For the months preceding my arrival at Western University, every pamphlet and every Western alumnus with whom I had conversed repeatedly boasted about Western having something known as “the best student experience”.
In fact, they proudly claimed that Western had been named as the university with the most satisfied students for eleven years in a row.
After having experienced an awe-inspiring O-week (which included carnivals, concerts, dances, and raising money for cystic fibrosis research through Canada’s largest post-secondary school fundraiser) and participating in an unforgettable homecoming (featuring purple masses proudly sporting their western wear and mustang noisemakers during the homecoming game), I can happily say that I couldn’t agree more—Western has made my first two months of university as a Schulich Leader wonderful.
With such a welcoming and active campus, it is impossible to not want to get involved! Currently, I am the Junior Editor of the Scholarly Scoop (a student-run magazine at Western), Residence Council Environment Commissioner, and Residence Representative for Friends of MSF (Doctors without Borders). I am also in the Biology Undergraduate Society, am a mentor for Science Expo, and play on intramural soccer and volleyball teams.
One of my most pressing fears leaving high school was that I would end up just blending into the background upon entering university. However, Western made sure this didn’t happen by providing countless opportunities to become a part of the Mustang community.

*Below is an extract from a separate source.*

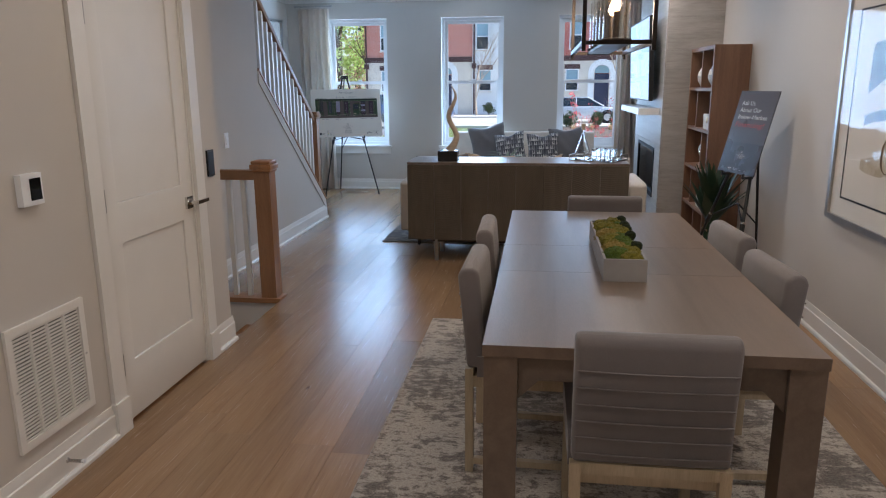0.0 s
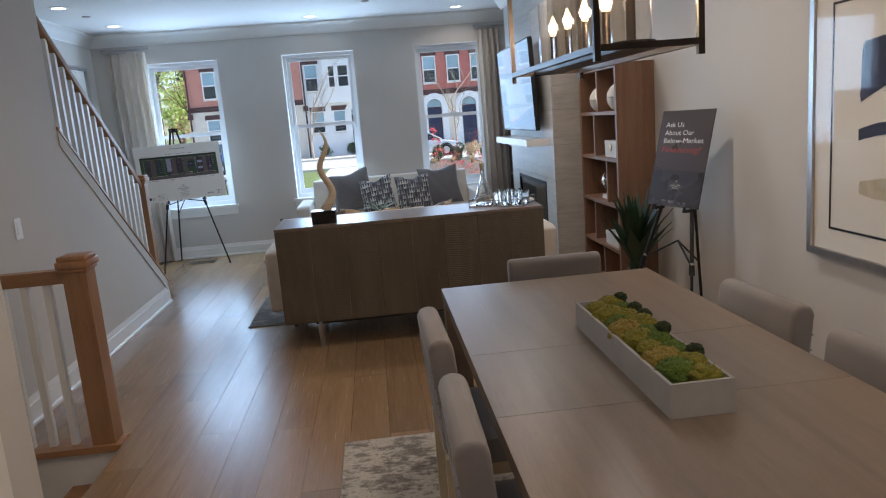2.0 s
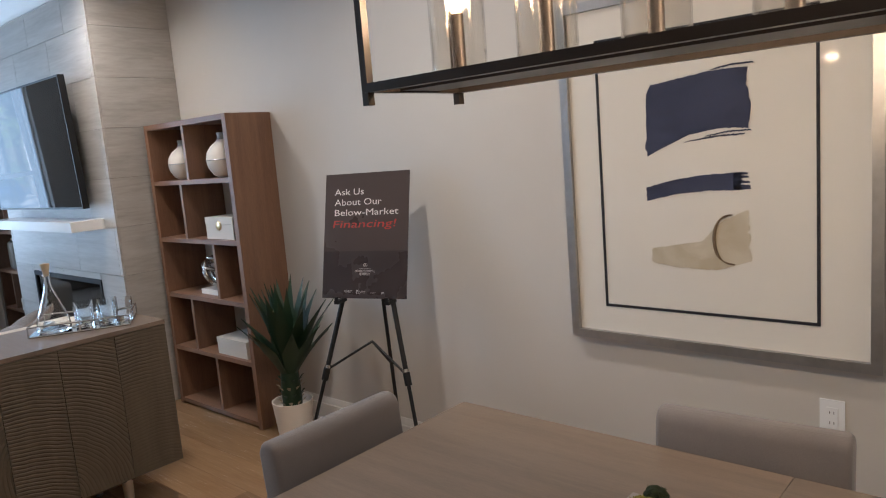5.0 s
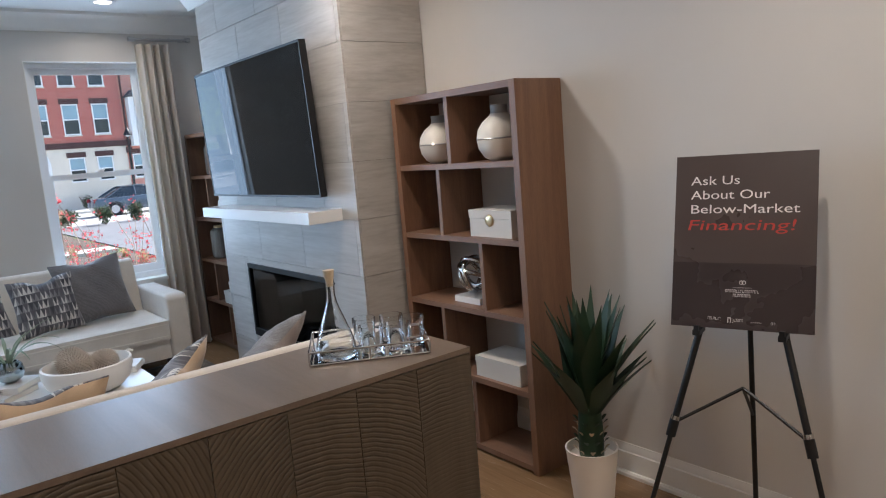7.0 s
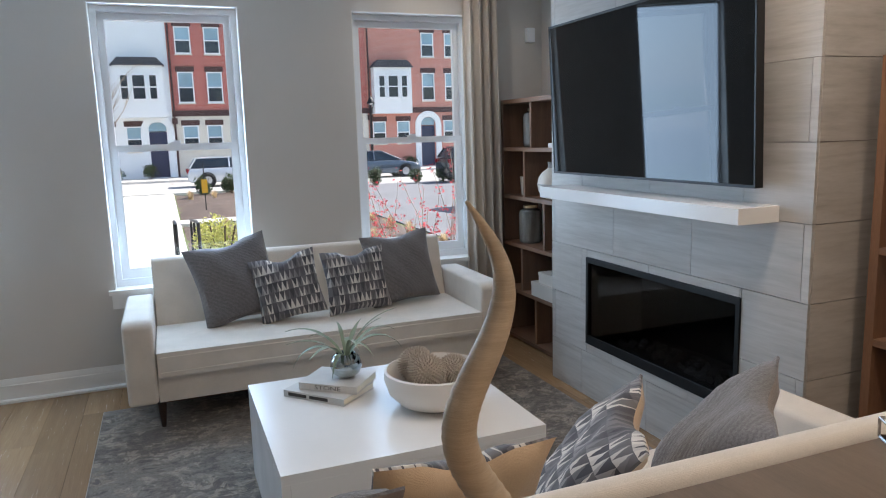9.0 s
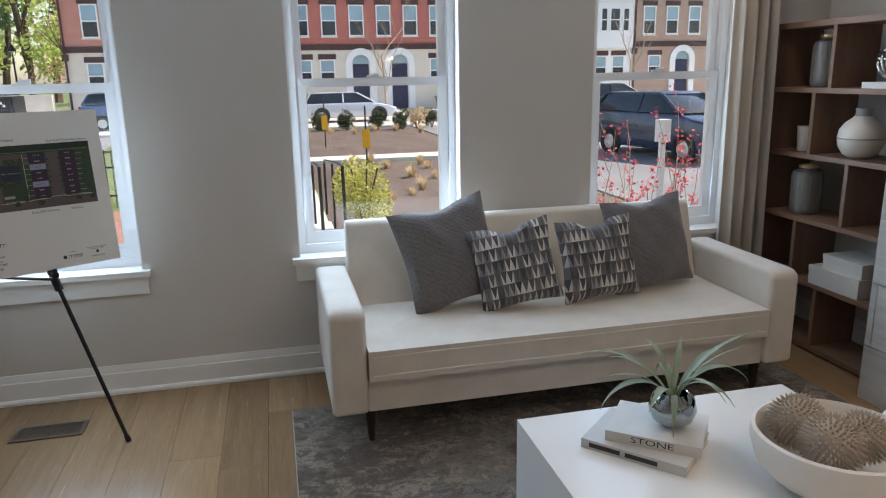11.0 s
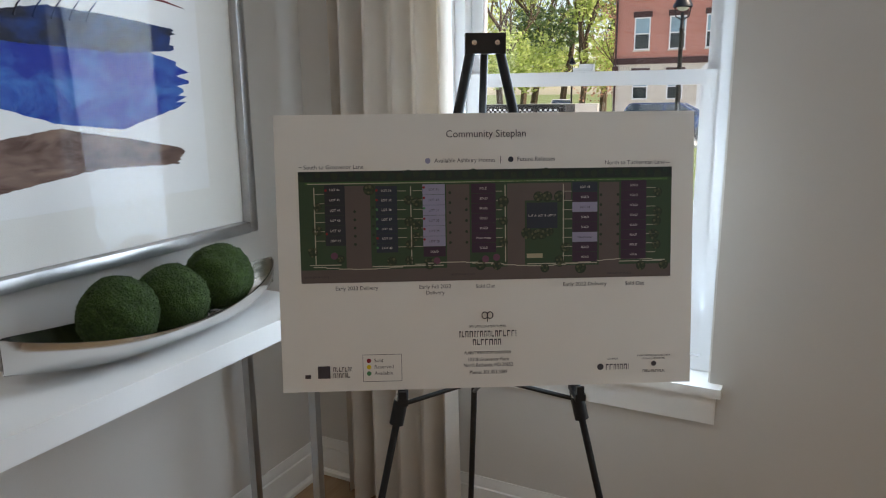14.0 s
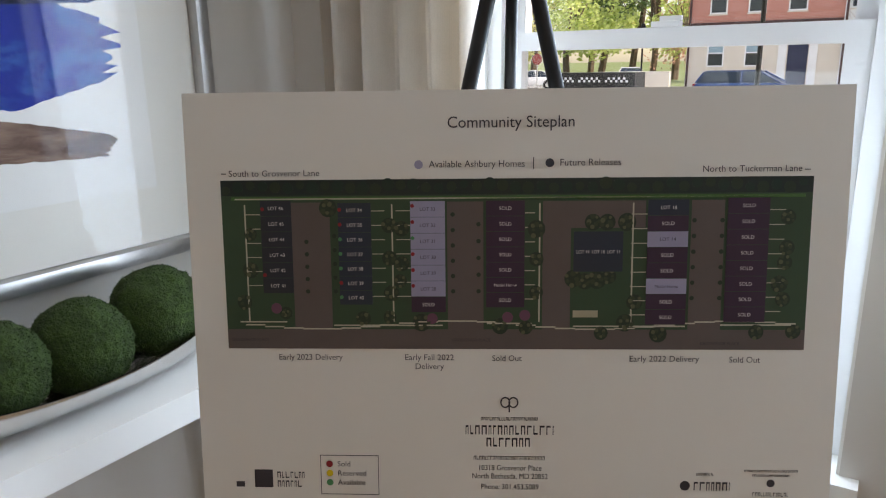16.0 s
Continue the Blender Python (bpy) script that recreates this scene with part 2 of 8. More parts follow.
def prism(bm, pts, a, b, axis="z"):
    """A polygon (pairs of coordinates) pulled from a to b along an axis."""
    put = {"z": lambda u, v, w: (u, v, w), "y": lambda u, v, w: (u, w, v), "x": lambda u, v, w: (w, u, v)}[axis]
    lo, hi = [bm.verts.new(put(u, v, a)) for u, v in pts], [bm.verts.new(put(u, v, b)) for u, v in pts]
    n = len(pts)
    bm.faces.new(lo)
    bm.faces.new(hi[::-1])
    for i in range(n):
        bm.faces.new((lo[i], hi[i], hi[(i + 1) % n], lo[(i + 1) % n]))
    bmesh.ops.recalc_face_normals(bm, faces=bm.faces[:])
    return bm


def lathe(bm, prof, n=28, at=(0, 0, 0), sx=1.0, sy=1.0):
    rings = []
    for r, z in prof:
        if r < 1e-5:
            rings.append([bm.verts.new((at[0], at[1], at[2] + z))])
        else:
            rings.append([bm.verts.new((at[0] + sx * r * math.cos(2 * math.pi * i / n), at[1] + sy * r * math.sin(2 * math.pi * i / n), at[2] + z)) for i in range(n)])
    for a, b in zip(rings, rings[1:]):
        for i in range(n):
            j = (i + 1) % n
            q = [a[i % len(a)], a[j % len(a)], b[j % len(b)], b[i % len(b)]]
            q = list(dict.fromkeys(q))
            if len(q) > 2:
                bm.faces.new(q)
    return bm


def tube(bm, pts, rad, n=8, cap=True):
    """A round bar along points; rad is one radius or one for each point."""
    pts = [Vector(p) for p in pts]
    rads = rad if isinstance(rad, (list, tuple)) else [rad] * len(pts)
    rings, up = [], Vector((0.123, 0.321, 0.94)).normalized()
    for i, p in enumerate(pts):
        d = (pts[min(i + 1, len(pts) - 1)] - pts[max(i - 1, 0)]).normalized()
        s = d.cross(up)
        s = s.normalized() if s.length > 1e-4 else d.orthogonal().normalized()
        u = s.cross(d).normalized()
        up = u
        rings.append([bm.verts.new(p + rads[i] * (s * math.cos(2 * math.pi * k / n) + u * math.sin(2 * math.pi * k / n))) for k in range(n)])
    for a, b in zip(rings, rings[1:]):
        for k in range(n):
            bm.faces.new((a[k], a[(k + 1) % n], b[(k + 1) % n], b[k]))
    if cap:
        bm.faces.new(rings[0][::-1])
        bm.faces.new(rings[-1])
    return bm


def pillow(bm, w, h, t, pinch=0.10, n=14, sag=0.0, seed=0):
    """A stuffed square cushion standing on its edge: w along x, h along z, t thick along y."""
    rnd = random.Random(seed)
    ph = [rnd.uniform(0, 6.28) for _ in range(4)]

    def place(u, v, side):
        e = 1 - pinch * (1 - abs(u) ** 1.5) * abs(v) ** 3
        f = 1 - pinch * (1 - abs(v) ** 1.5) * abs(u) ** 3
        body = max(0.0, (1 - u * u) * (1 - v * v)) ** 0.42
        wr = 0.012 * math.sin(5 * u + ph[0]) * math.sin(4 * v + ph[1]) * body + 0.006 * math.sin(11 * u + 7 * v + ph[2]) * body
        x = u * w / 2 * f
        z = h / 2 + v * h / 2 * e - sag * max(0, v) * max(0.0, 1 - (u / 0.45) ** 2)
        return (x, side * (t / 2 * body * (1 - 0.15 * v) + 0.004) + wr, z)

    grids = []
    for side in (-1, 1):
        grids.append([[bm.verts.new(place(-1 + 2 * i / n, -1 + 2 * j / n, side)) for j in range(n + 1)] for i in range(n + 1)])
    for g, flip in zip(grids, (False, True)):
        for i in range(n):
            for j in range(n):
                q = (g[i][j], g[i + 1][j], g[i + 1][j + 1], g[i][j + 1])
                bm.faces.new(q[::-1] if flip else q)
    rim = [(i, 0) for i in range(n)] + [(n, j) for j in range(n)] + [(i, n) for i in range(n, 0, -1)] + [(0, j) for j in range(n, 0, -1)]
    for (a, b), (c, d) in zip(rim, rim[1:] + rim[:1]):
        bm.faces.new((grids[0][a][b], grids[1][a][b], grids[1][c][d], grids[0][c][d]))
    return bm


def slab_with_holes(bm, us, vs, holes, d0, d1, axis):
    """A wall or ceiling: cells of a grid less the holes, from d0 to d1 along its axis."""
    put = {"x": lambda u, v, d: (d, u, v), "y": lambda u, v, d: (u, d, v), "z": lambda u, v, d: (u, v, d)}[axis]
    us, vs = sorted({*us, *(h[0] for h in holes), *(h[1] for h in holes)}), sorted({*vs, *(h[2] for h in holes), *(h[3] for h in holes)})

    def full(i, j):
        if not (0 <= i < len(us) - 1 and 0 <= j < len(vs) - 1):
            return False
        u, v = (us[i] + us[i + 1]) / 2, (vs[j] + vs[j + 1]) / 2
        return not any(a < u < b and c < v < d for a, b, c, d in holes)

    cache = {}

    def vert(i, j, k):
        if (i, j, k) not in cache:
            cache[i, j, k] = bm.verts.new(put(us[i], vs[j], (d0, d1)[k]))
        return cache[i, j, k]

    for i in range(len(us) - 1):
        for j in range(len(vs) - 1):
            if not full(i, j):
                continue
            for k in (0, 1):
                bm.faces.new([vert(a, b, k) for a, b in ((i, j), (i + 1, j), (i + 1, j + 1), (i, j + 1))])
            for ni, nj, e in ((i - 1, j, ((i, j), (i, j + 1))), (i + 1, j, ((i + 1, j), (i + 1, j + 1))), (i, j - 1, ((i, j), (i + 1, j))), (i, j + 1, ((i, j + 1), (i + 1, j + 1)))):
                if not full(ni, nj):
                    (a, b), (c, d) = e
                    bm.faces.new((vert(a, b, 0), vert(c, d, 0), vert(c, d, 1), vert(a, b, 1)))
    bmesh.ops.recalc_face_normals(bm, faces=bm.faces[:])
    return bm


def mesh(name, bm, material, bevel=0.0, seg=2, smooth=True):
    if bevel:
        edges = [e for e in bm.edges if len(e.link_faces) == 2 and e.calc_face_angle(0) > 0.5]
        bmesh.ops.bevel(bm, geom=edges, offset=bevel, segments=seg, profile=0.5, affect="EDGES", clamp_overlap=True)
    me = bpy.data.meshes.new(name)
    bm.to_mesh(me)
    bm.free()
    if smooth:
        me.shade_smooth()
        me.set_sharp_from_angle(angle=0.7)
    me.materials.append(material)
    return me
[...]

Regarding academics, university is vastly different from high school. You have to really make sure you understand the material and how it applies to the real world. Personally, I really enjoy our chemistry and biology labs, because we have access to more equipment and complex labs than we did in secondary school years.
Everything I’ve experienced so far is helping prepare me for future endeavors I hope to undertake. For example, I improve my communication skills as Junior Editor, build upon my organizational skills as Environment Commissioner, strengthen my teamwork skills through sports, and am able to learn more about MSF as Residence Representative. Becoming more informed about MSF and its initiatives is especially important to me because I hope to partake in excursions with them to places in need as soon as I am qualified. Academically speaking, the hands-on learning I experience via labs acquaints me with the environment I would see daily if I pursue research (an option I am still considering). Moreover, I augment my interview skills through applying for executive positions.
From the highlights of my experience and everything I have learned (and continue to learn hourly), it is easily understandable why I confidently predict that my new home will claim its twelfth consecutive year as the Canadian university with the most satisfied students.
The accompanying photo shows me holding the Elgin flag before we start the Homecoming Parade through campus.